* Entries supplied
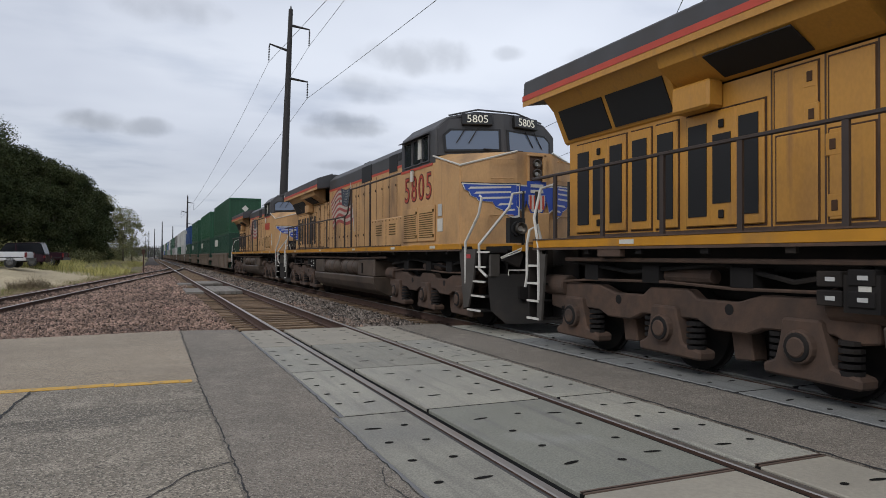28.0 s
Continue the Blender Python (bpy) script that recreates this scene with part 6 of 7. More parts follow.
def shield(parent, o, right, w, h, name="shield_emblem"):
    """A striped shield without lettering; o is its middle."""
    o, r, up = Vector(o), Vector(right).normalized(), Vector((0, 0, 1))
    out = r.cross(up)

    def lay(nm, pts, material, k, par=parent):
        return plate(par, nm, [o + r * x * w + up * z * h + out * 0.004 * k for x, z in pts], material, "", 0.003)

    full = [(-0.5, 0.42), (-0.3, 0.42), (0, 0.5), (0.3, 0.42), (0.5, 0.42), (0.5, -0.2), (0.3, -0.45), (0, -0.5), (-0.3, -0.45), (-0.5, -0.2)]
    b = lay(name, [(x * 1.1, z * 1.06) for x, z in full], WING_BLUE, 0)
    tagged(b, "blue shield with red and white stripes")
    lay("shield_field", [(-0.47, 0.05), (-0.47, -0.2), (-0.28, -0.42), (0, -0.47), (0.28, -0.42), (0.47, -0.2), (0.47, 0.05)], BOARD_WHITE_FLAT, 1, parent)
    for i in range(4):
        x = -0.36 + 0.24 * i
        lay("shield_stripe", [(x - 0.06, 0.04), (x - 0.06, -0.36), (x + 0.06, -0.36), (x + 0.06, 0.04)], STRIPE_RED, 2, parent)
    for z in (0.32, 0.16):
        lay("text_bar", [(-0.36, z + 0.04), (-0.36, z - 0.05), (0.36, z - 0.05), (0.36, z + 0.04)], BOARD_WHITE_FLAT, 2, parent)


def waving_flag(parent, x, faded=False):
    """A painted flag on the hood side: wavy stripes and a dark canton."""
    f = part("flag_pole", Shape().prism([(10.78, 2.28), (10.84, 2.28), (11.36, 3.98), (11.32, 3.98)], 0, x - 0.009, x - 0.003), FACE_GREY, parent, "painted waving flag")

    def wave(y, row):
        k = (y - 11.1) / 3.0
        return 3.86 - row * (1.28 / 13) - 0.13 * math.sin(k * 7.5 + 0.4) * (0.4 + k) - 0.38 * k * (0.3 + 0.2 * k) + 0.1 * math.sin(row * 0.2)
    for i in range(13):
        sh = Shape()
        n = 16
        ya, yb = (11.25 - 0.03 * i, 14.0 - 0.03 * i)
        pts = [(ya + (yb - ya) * k / n) for k in range(n + 1)]
        vs = []
        for y in pts:
            vs += [(x - 0.004, y, wave(y, i)), (x - 0.004, y, wave(y, i + 1))]
        sh.add(vs, [(2 * k, 2 * k + 1, 2 * k + 3, 2 * k + 2) for k in range(n)])
        part("flag_stripe", sh, FLAG_WHITE if i % 2 else FLAG_RED, f)
    sh, n = Shape(), 8
    vs = []
    for k in range(n + 1):
        y = 11.22 + 1.3 * k / n
        vs += [(x - 0.008, y, wave(y, 0) + 0.01), (x - 0.008, y - 0.12, wave(y, 7))]
    sh.add(vs, [(2 * k, 2 * k + 1, 2 * k + 3, 2 * k + 2) for k in range(n)])
    part("flag_canton", sh, FLAG_BLUE, f)
    stars = Shape()
    for r in range(6):
        for c in range(6):
            y, z = 11.32 + c * 0.17 - r * 0.02, wave(11.32 + c * 0.17, r * 1.15 + 0.7)
            stars.add([(x - 0.011, y + 0.03 * math.cos(a), z + 0.03 * math.sin(a)) for a in np.arange(5) * 2 * math.pi / 5], [(0, 1, 2, 3, 4)])
    part("flag_stars", stars, FLAG_WHITE, f)


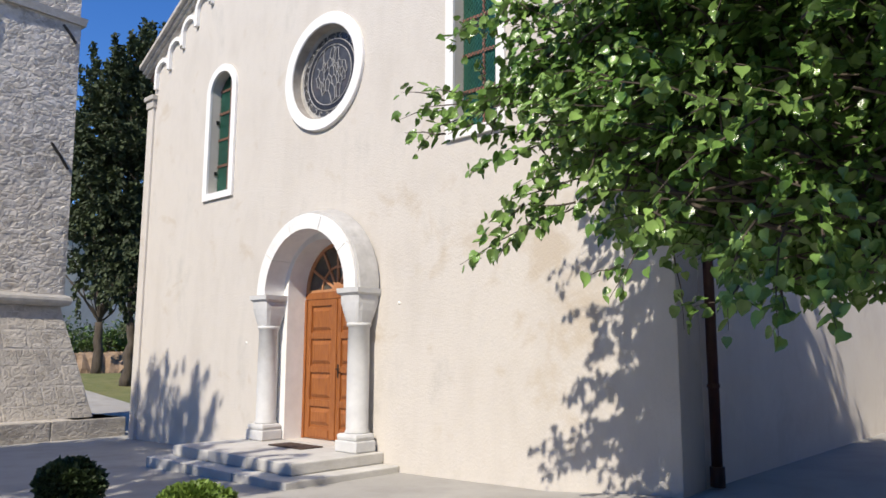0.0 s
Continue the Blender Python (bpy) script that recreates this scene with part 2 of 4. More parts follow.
OAK = material("dark_oak_foliage", (0.026, 0.042, 0.016), (0.066, 0.090, 0.038), 1.0, 0.75, 0.0, sheer=0.15, island=0.4)
LAUREL = material("mid_green_foliage", (0.045, 0.09, 0.018), (0.09, 0.15, 0.035), 1.0, 0.5, sheer=0.2, island=0.4)
WALNUT = material("fine_green_foliage", (0.075, 0.11, 0.026), (0.17, 0.225, 0.065), 1.0, 0.42, sheer=0.22, island=0.4)
BOX_DARK = material("dark_box_foliage", (0.025, 0.045, 0.015), (0.05, 0.08, 0.025), 2.0, 0.6, sheer=0.15, island=0.35)
BOX_LIGHT = material("light_box_foliage", (0.10, 0.17, 0.025), (0.19, 0.28, 0.05), 2.0, 0.55, sheer=0.25, island=0.3)
TILE = material("terracotta_tile", (0.19, 0.105, 0.072), (0.30, 0.175, 0.125), 4.0, 0.9, 0.3, 40, island=0.4)
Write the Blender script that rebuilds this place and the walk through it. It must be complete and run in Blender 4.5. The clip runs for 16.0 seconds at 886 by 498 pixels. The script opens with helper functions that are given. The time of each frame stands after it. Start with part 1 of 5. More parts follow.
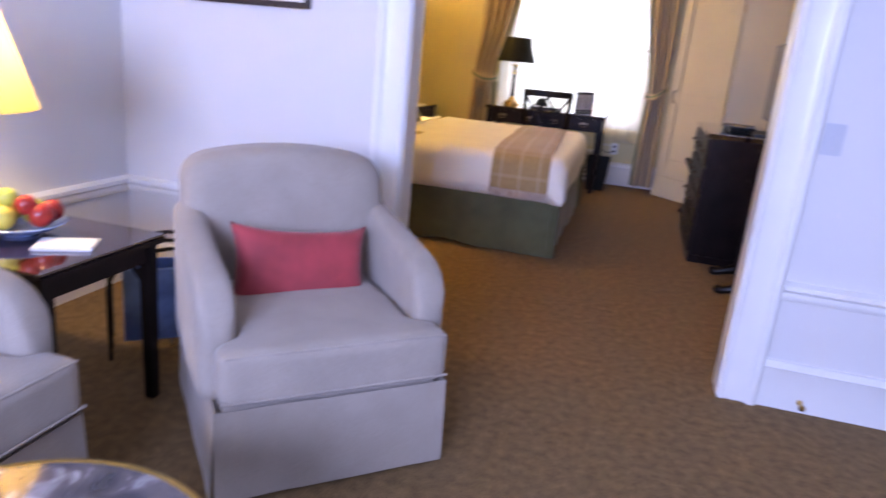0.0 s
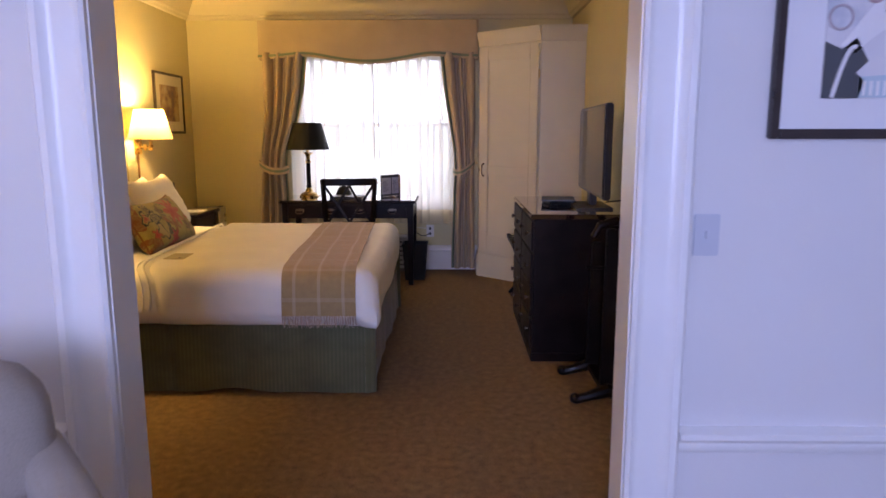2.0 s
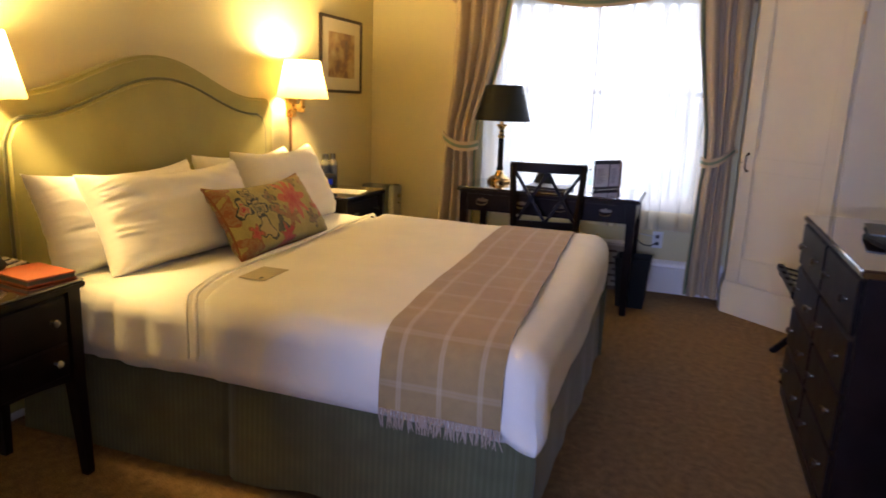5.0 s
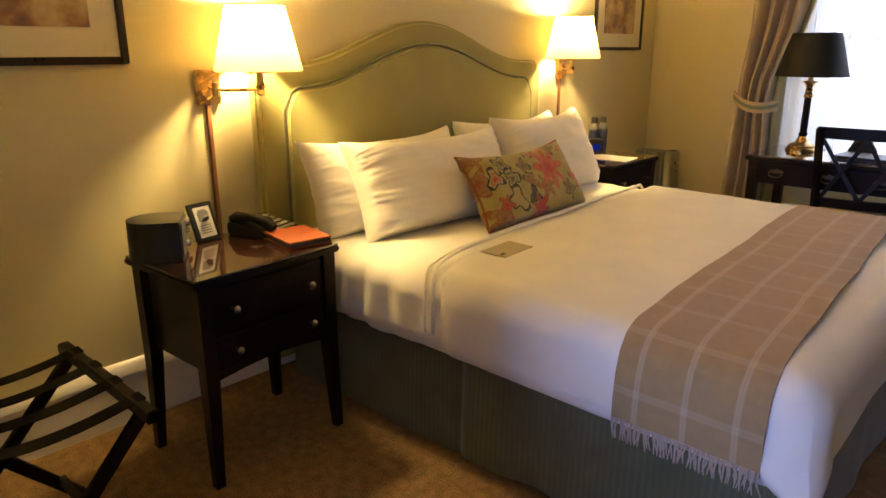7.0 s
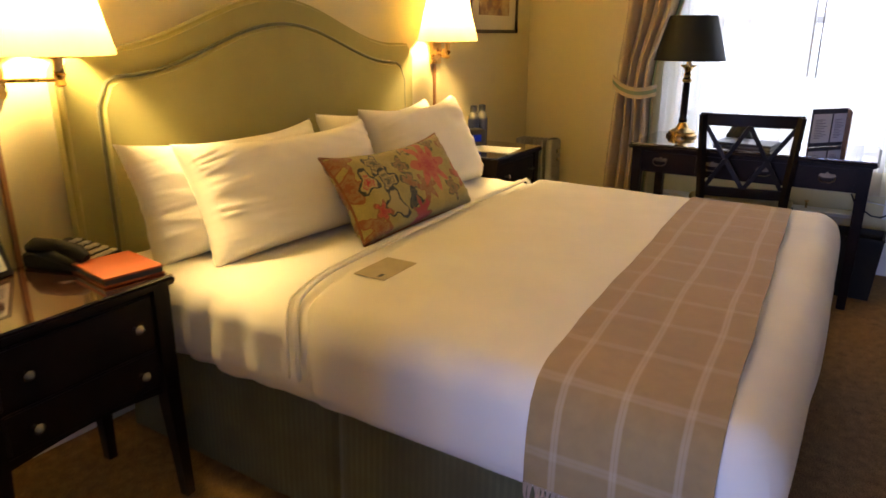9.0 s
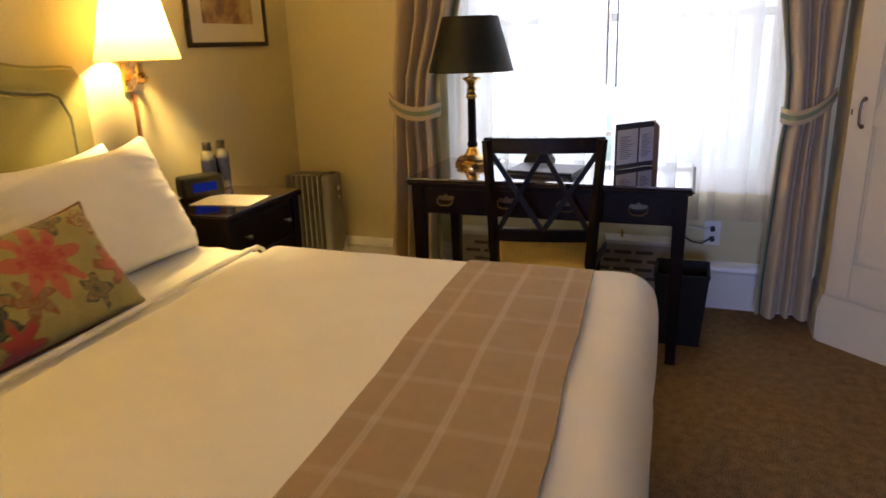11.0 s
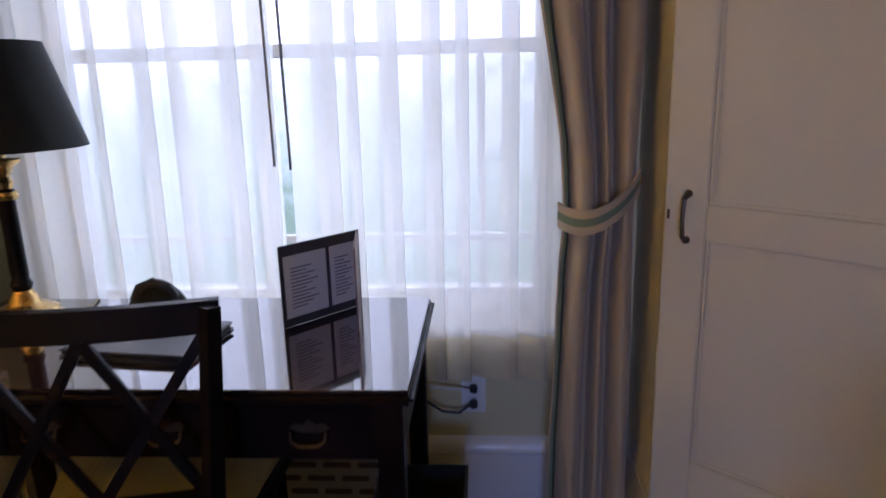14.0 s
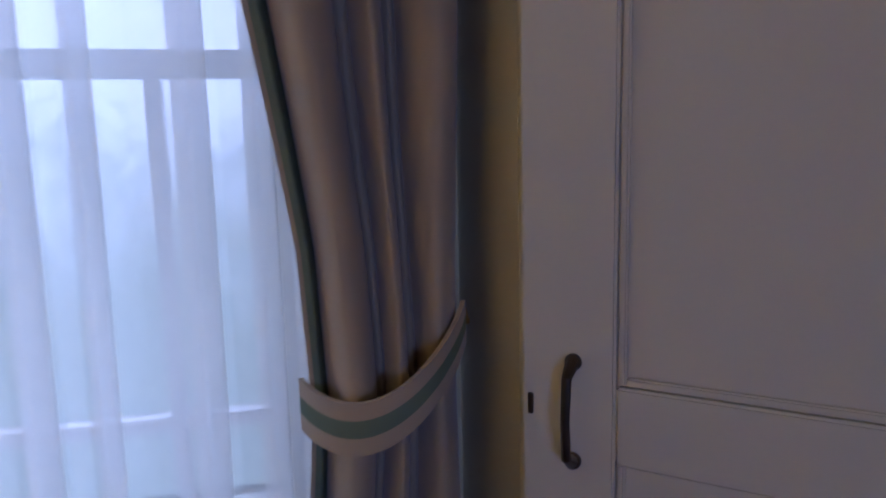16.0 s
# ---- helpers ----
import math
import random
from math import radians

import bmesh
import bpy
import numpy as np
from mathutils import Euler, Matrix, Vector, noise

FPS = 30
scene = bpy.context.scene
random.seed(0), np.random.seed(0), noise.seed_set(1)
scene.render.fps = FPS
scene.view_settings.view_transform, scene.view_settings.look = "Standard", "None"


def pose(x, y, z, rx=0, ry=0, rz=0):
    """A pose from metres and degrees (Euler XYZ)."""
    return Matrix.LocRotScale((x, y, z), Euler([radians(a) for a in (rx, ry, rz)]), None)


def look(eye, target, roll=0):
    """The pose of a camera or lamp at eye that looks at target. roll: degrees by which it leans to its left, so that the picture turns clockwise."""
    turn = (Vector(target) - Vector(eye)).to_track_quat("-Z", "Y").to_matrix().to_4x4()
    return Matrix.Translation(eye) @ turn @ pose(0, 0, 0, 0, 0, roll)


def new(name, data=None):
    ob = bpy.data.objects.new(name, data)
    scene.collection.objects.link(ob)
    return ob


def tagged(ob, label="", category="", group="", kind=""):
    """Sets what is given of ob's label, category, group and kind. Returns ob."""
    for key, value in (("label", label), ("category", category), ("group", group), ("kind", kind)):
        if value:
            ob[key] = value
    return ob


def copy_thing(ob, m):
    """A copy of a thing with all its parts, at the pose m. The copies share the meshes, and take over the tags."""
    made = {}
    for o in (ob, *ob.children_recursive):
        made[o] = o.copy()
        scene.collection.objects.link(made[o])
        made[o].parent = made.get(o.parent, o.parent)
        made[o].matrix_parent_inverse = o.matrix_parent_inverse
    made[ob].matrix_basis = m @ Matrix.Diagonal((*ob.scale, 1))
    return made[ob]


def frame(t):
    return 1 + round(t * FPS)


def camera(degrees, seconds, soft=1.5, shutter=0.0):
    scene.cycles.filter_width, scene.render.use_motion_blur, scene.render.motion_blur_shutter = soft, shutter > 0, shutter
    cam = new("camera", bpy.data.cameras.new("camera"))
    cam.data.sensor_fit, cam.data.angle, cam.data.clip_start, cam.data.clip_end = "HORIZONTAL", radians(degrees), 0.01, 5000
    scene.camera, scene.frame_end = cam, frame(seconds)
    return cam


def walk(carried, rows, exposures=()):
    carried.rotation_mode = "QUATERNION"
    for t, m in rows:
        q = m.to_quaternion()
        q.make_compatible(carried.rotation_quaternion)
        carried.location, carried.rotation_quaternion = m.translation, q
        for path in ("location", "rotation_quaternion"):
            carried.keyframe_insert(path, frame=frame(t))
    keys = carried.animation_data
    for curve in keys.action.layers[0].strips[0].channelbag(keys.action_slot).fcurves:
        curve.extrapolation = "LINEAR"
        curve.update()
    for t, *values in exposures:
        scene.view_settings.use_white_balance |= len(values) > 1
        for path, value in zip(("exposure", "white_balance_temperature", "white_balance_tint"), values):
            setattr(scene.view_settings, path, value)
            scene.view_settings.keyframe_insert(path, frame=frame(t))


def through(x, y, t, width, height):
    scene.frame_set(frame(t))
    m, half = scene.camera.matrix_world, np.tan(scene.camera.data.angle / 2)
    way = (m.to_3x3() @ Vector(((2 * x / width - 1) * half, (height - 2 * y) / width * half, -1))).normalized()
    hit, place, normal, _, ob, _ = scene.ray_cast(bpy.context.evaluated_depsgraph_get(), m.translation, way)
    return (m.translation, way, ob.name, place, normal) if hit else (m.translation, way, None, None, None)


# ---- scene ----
cam = camera(66.0, 16.0, 1.6, 0.45)
PATH = [
    (0, (0.414, 0.414, 1.279), (-0.083, 2.269, 0.72), 5.4),
    (0.5, (0.399, 0.53, 1.32), (0.201, 2.46, 0.835), 3.0),
    (1, (0.433, 0.775, 1.353), (0.314, 2.736, 0.98), 0.7),
    (1.5, (0.447, 1.05, 1.362), (0.373, 3.019, 1.015), 0.3),
    (2, (0.4, 1.377, 1.366), (0.37, 3.349, 1.034), -0.1),
    (2.5, (0.358, 1.68, 1.345), (0.248, 3.648, 1.0), 0.2),
    (3, (0.358, 2.001, 1.346), (0.147, 3.958, 0.993), 1.4),
    (3.2, (0.349, 2.093, 1.341), (0.131, 4.046, 0.967), 1.2),
    (5.3, (0.315, 3.112, 1.366), (-0.451, 4.911, 0.943), 1.5),
    (5.5, (0.31, 3.165, 1.365), (-0.545, 4.925, 0.952), 0.8),
    (6, (0.317, 3.251, 1.359), (-0.829, 4.82, 0.882), -0.3),
    (6.5, (0.309, 3.256, 1.366), (-0.971, 4.698, 0.834), -0.4),
    (7, (0.302, 3.262, 1.382), (-1.011, 4.662, 0.821), -0.1),
    (7.5, (0.279, 3.281, 1.384), (-0.958, 4.742, 0.804), 0.4),
    (8, (0.203, 3.316, 1.369), (-0.934, 4.852, 0.779), 0.5),
    (8.5, (0.134, 3.406, 1.361), (-0.932, 4.986, 0.755), 0.6),
    (9, (0.055, 3.595, 1.367), (-0.976, 5.2, 0.767), 0.1),
    (9.5, (-0.035, 3.825, 1.365), (-0.987, 5.476, 0.758), -0.7),
    (10, (-0.07, 4.117, 1.354), (-0.809, 5.868, 0.733), -0.1),
    (10.2, (-0.119, 4.223, 1.343), (-0.747, 6.02, 0.73), -0.6),
    (10.8, (-0.005, 4.555, 1.355), (-0.66, 6.36, 0.77), -1.5),
    (11.4, (0.1, 4.9, 1.355), (-0.58, 6.69, 0.79), -2.6),
    (12.3, (0.146, 5.462, 1.355), (-0.513, 7.268, 0.805), -3.7),
    (12.5, (0.179, 5.578, 1.363), (-0.488, 7.383, 0.818), -2.9),
    (13, (0.216, 5.779, 1.364), (-0.389, 7.608, 0.827), -3.5),
    (13.5, (0.222, 6.041, 1.364), (-0.079, 7.949, 0.846), -1.3),
    (14, (0.205, 6.268, 1.364), (0.083, 8.204, 0.879), -1.4),
    (14.5, (0.279, 6.543, 1.374), (0.038, 8.476, 0.921), -0.6),
    (15, (0.299, 6.81, 1.371), (0.064, 8.74, 0.9), -1.2),
    (15.5, (0.354, 7.067, 1.351), (0.544, 9.02, 0.966), -0.8),
    (16, (0.406, 7.227, 1.317), (0.819, 9.161, 1.022), -1.4),
]
EXPOSURES = [
    (0.0, 0.62, 6900, 14), (1.0, 0.45, 6900, 15), (1.5, 0.1, 6900, 16), (2.0, -0.04, 6900, 17), (3.0, 0.08, 7100, 15), (5.5, 0.2, 6050, 10), (9.5, 0.15, 6350, 10),
    (12.5, -0.03, 6400, 7), (13.5, -0.24, 5950, 10), (14.5, -0.9, 5650, 16), (15.5, -1.2, 5200, 16), (16.0, -1.1, 4800, 17),
]
walk(cam, [(t, look(eye, target, roll)) for t, eye, target, roll in PATH], EXPOSURES)

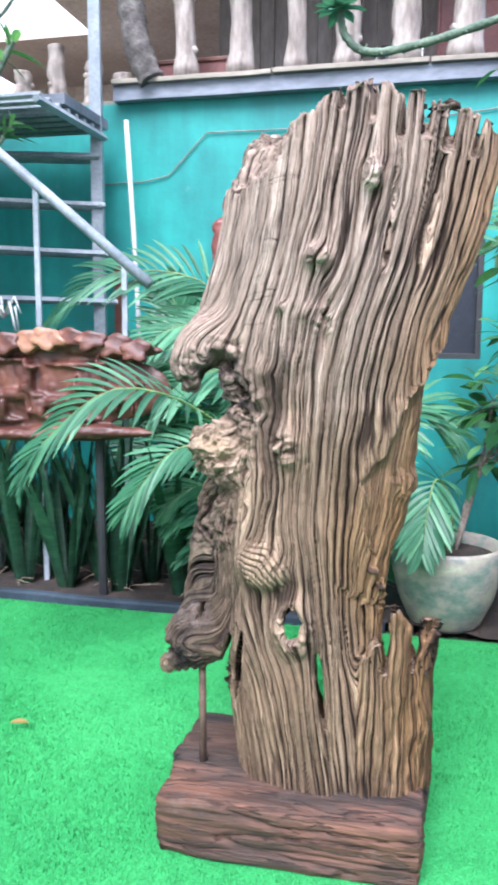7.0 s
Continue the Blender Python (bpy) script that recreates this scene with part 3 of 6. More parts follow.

* Work to do
Take the line that contains "for path, value", the line that contains "return (m.translation, way, ob.name, place, normal)", and all lines between, and give them again exactly; include no other line.

* Reply
        for path, value in zip(("exposure", "white_balance_temperature", "white_balance_tint"), values):
            setattr(scene.view_settings, path, value)
            scene.view_settings.keyframe_insert(path, frame=frame(t))


def through(x, y, t, width, height):
    scene.frame_set(frame(t))
    m, half = scene.camera.matrix_world, np.tan(scene.camera.data.angle / 2)
    way = (m.to_3x3() @ Vector(((2 * x / width - 1) * half, (height - 2 * y) / width * half, -1))).normalized()
    hit, place, normal, _, ob, _ = scene.ray_cast(bpy.context.evaluated_depsgraph_get(), m.translation, way)
    return (m.translation, way, ob.name, place, normal) if hit else (m.translation, way, None, None, None)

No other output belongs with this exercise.